PENDLETON, Ore. (AP) – Elaine Miles, a regular on the show “Northern Exposure,” still shakes her head when she thinks about how her professional acting career began.


“It was all an accident,” she told a group of Blue Mountain Community College students recently. “My mom was the one auditioning.”
Miles accompanied her mom, Armenia Miles, to a “Northern Exposure” casting call for American Indian women and sat in the waiting area while her mother tried out for the part of Marilyn Whirlwind. She marveled at the hundreds of women she saw there, some dressed in native finery.
“I never saw so many Native American women in my life,” she remembered.
Miles, born in Pendleton, is Nez Perce and Cayuse and a member of the Confederated Tribes of the Umatilla Indian Reservation.
As the 24-year-old Miles sat impatiently waiting for her mother, one of the show’s agents spotted her among the multitude, dressed in shorts, anxious to get down the road to a powwow where she was scheduled to dance.
When someone asked her to read for the part, she balked.
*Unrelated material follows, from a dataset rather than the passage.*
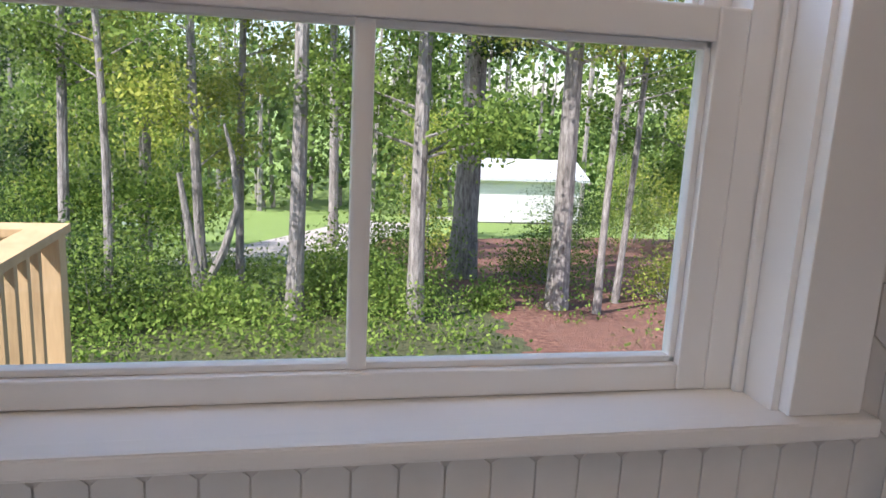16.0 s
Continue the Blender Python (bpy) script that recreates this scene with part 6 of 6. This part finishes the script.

“At first, I was insulted– the character was supposed to be 35 years old,” Miles said. “My mom said, ‘Just do it, so we can get out of here.”’
Finally, Miles, with no previous acting experience, read for the part and got it. Her mother was asked to play a smaller recurring part in the comedy which launched in 1990 and aired six seasons.
For the next six years, she played the unflappable receptionist to a local doctor in a fictional Alaskan town. A woman of few words, she evoked laughter simply through facial expression. When she spoke, she dispensed her special brand of deadpan wisdom.
“Marilyn was like a jack of all trades,” Miles said. “She spoke French. She played piano. She learned how to Cajun dance.”
Miles, who jokes as a stand-up comic about being a “fry-bread babe” and a “round, brown woman,” is fairly short. To make her appear taller, she did some “Northern Exposure” scenes walking atop a “runway of boxes.”
Since her debut, Miles has appeared in eight movies, done stand-up comedy and worked on a Canadian television series, “The Rez.”
As an actress, Miles said she often comes up against stereotypes of Native American women.
During the first season, her hairstyle was a bone of contention.
“They always wanted my hair braided,” she said. “Braids, just braids.”
Outside of ceremonial dancing, Miles hadn’t worn braids since she was a little girl. Eventually, she got up enough nerve to express her opinion and her hairstyles became more varied.
Another time, Miles butted heads with the show’s writers over a powwow scene and her wardrobe of traditional dress.
“I knew Alaskan natives didn’t dress like that,” she said, “but they were hell bent on doing it. It was hard for them to understand the differences between each tribe – each tribe has its own ways.”
“If you do it,” she told them, “I’m going to be the one getting the mail.”
To her relief, viewers have praised her portrayal of Native American women.
In 1994, Miles was torn between attending two different award ceremonies scheduled for the same night. One was the Screen Actors Guild Awards – the cast was nominated for best cast in a comedy series. The other was a First Americans in the Arts award that honors American Indian participation in the arts.
Despite pressure to attend the Screen Actors Guild, she chose the First American gathering.
“I told my producer, my own people are recognizing me,” she said. “That means something to me – it means more to me than the Screen Actors Guild.”
To her surprise, some of her “Northern Exposure” colleagues, cut out of their evening early to attend her ceremony.
Miles has appeared in “Tortilla Heaven,” “Skins,” “Smoke Signals,” “The Business of Fancy Dancing,” “Scattering Dad,” “Pandora’s Clock” and “Mad Love.” This year, “Wyvern” appeared on the Sci Fi channel.
She recently created “RezRobics,” a workout video that encourages Native Americans to avoid diabetes and other health problems with exercise. Miles, called “the Indian Rosanne” by some, continues her stand-up comedy appearances.
Miles now lives in Seattle, but comes often to the Pendleton area to visit family, dance and ride horses.